▸ TASK REQUIREMENTS
Word for word, quote all of the material, omitting the pictures.

▸ AVAILABLE DATA
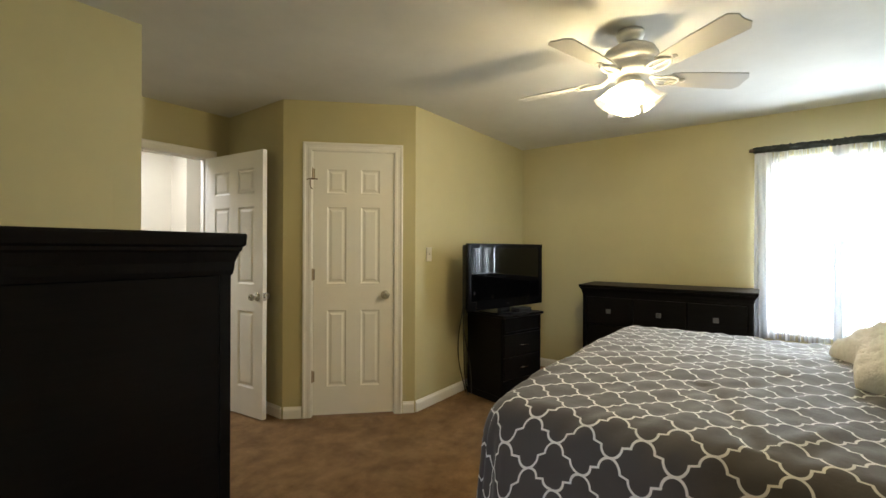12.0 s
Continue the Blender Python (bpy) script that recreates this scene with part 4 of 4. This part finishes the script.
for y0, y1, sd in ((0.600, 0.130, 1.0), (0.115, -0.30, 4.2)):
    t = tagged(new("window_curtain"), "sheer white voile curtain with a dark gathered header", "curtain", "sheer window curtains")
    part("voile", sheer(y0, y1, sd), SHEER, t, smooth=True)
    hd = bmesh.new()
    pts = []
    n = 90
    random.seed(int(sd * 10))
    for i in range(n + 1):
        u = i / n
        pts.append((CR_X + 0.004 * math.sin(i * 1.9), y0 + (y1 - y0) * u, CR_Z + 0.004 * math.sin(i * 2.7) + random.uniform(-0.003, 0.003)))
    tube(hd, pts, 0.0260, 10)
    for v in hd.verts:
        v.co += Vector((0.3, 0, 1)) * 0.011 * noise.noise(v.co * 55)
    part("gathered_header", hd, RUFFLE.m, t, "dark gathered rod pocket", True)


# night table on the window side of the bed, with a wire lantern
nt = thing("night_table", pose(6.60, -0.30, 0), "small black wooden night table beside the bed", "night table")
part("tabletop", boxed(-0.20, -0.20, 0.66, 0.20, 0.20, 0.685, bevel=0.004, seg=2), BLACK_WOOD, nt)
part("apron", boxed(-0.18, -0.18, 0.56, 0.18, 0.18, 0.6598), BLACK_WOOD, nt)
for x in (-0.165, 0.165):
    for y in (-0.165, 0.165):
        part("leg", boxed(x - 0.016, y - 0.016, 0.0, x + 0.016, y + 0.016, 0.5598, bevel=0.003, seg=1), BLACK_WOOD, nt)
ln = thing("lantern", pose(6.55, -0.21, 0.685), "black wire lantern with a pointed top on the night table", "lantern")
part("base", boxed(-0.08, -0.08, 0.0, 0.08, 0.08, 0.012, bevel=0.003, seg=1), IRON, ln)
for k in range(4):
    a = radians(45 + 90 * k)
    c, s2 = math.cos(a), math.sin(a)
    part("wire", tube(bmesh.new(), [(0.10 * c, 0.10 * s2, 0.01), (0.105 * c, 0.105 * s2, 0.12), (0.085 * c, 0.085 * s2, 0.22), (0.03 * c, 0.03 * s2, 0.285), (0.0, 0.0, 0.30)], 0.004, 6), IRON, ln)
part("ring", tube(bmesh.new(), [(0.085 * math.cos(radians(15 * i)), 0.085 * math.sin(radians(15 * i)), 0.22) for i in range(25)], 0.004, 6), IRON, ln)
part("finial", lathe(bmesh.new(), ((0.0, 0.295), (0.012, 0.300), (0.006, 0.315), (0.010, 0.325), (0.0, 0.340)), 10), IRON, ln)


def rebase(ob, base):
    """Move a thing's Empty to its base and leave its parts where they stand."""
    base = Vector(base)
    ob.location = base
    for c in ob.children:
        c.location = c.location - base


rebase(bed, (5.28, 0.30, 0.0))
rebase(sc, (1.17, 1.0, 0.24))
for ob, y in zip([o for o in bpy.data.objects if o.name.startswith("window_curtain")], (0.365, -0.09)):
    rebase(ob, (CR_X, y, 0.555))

▸ EXERCISE OUTPUT
12.0 s
Continue the Blender Python (bpy) script that recreates this scene with part 4 of 4. This part finishes the script.
for y0, y1, sd in ((0.600, 0.130, 1.0), (0.115, -0.30, 4.2)):
    t = tagged(new("window_curtain"), "sheer white voile curtain with a dark gathered header", "curtain", "sheer window curtains")
    part("voile", sheer(y0, y1, sd), SHEER, t, smooth=True)
    hd = bmesh.new()
    pts = []
    n = 90
    random.seed(int(sd * 10))
    for i in range(n + 1):
        u = i / n
        pts.append((CR_X + 0.004 * math.sin(i * 1.9), y0 + (y1 - y0) * u, CR_Z + 0.004 * math.sin(i * 2.7) + random.uniform(-0.003, 0.003)))
    tube(hd, pts, 0.0260, 10)
    for v in hd.verts:
        v.co += Vector((0.3, 0, 1)) * 0.011 * noise.noise(v.co * 55)
    part("gathered_header", hd, RUFFLE.m, t, "dark gathered rod pocket", True)


# night table on the window side of the bed, with a wire lantern
nt = thing("night_table", pose(6.60, -0.30, 0), "small black wooden night table beside the bed", "night table")
part("tabletop", boxed(-0.20, -0.20, 0.66, 0.20, 0.20, 0.685, bevel=0.004, seg=2), BLACK_WOOD, nt)
part("apron", boxed(-0.18, -0.18, 0.56, 0.18, 0.18, 0.6598), BLACK_WOOD, nt)
for x in (-0.165, 0.165):
    for y in (-0.165, 0.165):
        part("leg", boxed(x - 0.016, y - 0.016, 0.0, x + 0.016, y + 0.016, 0.5598, bevel=0.003, seg=1), BLACK_WOOD, nt)
ln = thing("lantern", pose(6.55, -0.21, 0.685), "black wire lantern with a pointed top on the night table", "lantern")
part("base", boxed(-0.08, -0.08, 0.0, 0.08, 0.08, 0.012, bevel=0.003, seg=1), IRON, ln)
for k in range(4):
    a = radians(45 + 90 * k)
    c, s2 = math.cos(a), math.sin(a)
    part("wire", tube(bmesh.new(), [(0.10 * c, 0.10 * s2, 0.01), (0.105 * c, 0.105 * s2, 0.12), (0.085 * c, 0.085 * s2, 0.22), (0.03 * c, 0.03 * s2, 0.285), (0.0, 0.0, 0.30)], 0.004, 6), IRON, ln)
part("ring", tube(bmesh.new(), [(0.085 * math.cos(radians(15 * i)), 0.085 * math.sin(radians(15 * i)), 0.22) for i in range(25)], 0.004, 6), IRON, ln)
part("finial", lathe(bmesh.new(), ((0.0, 0.295), (0.012, 0.300), (0.006, 0.315), (0.010, 0.325), (0.0, 0.340)), 10), IRON, ln)


def rebase(ob, base):
    """Move a thing's Empty to its base and leave its parts where they stand."""
    base = Vector(base)
    ob.location = base
    for c in ob.children:
        c.location = c.location - base


rebase(bed, (5.28, 0.30, 0.0))
rebase(sc, (1.17, 1.0, 0.24))
for ob, y in zip([o for o in bpy.data.objects if o.name.startswith("window_curtain")], (0.365, -0.09)):
    rebase(ob, (CR_X, y, 0.555))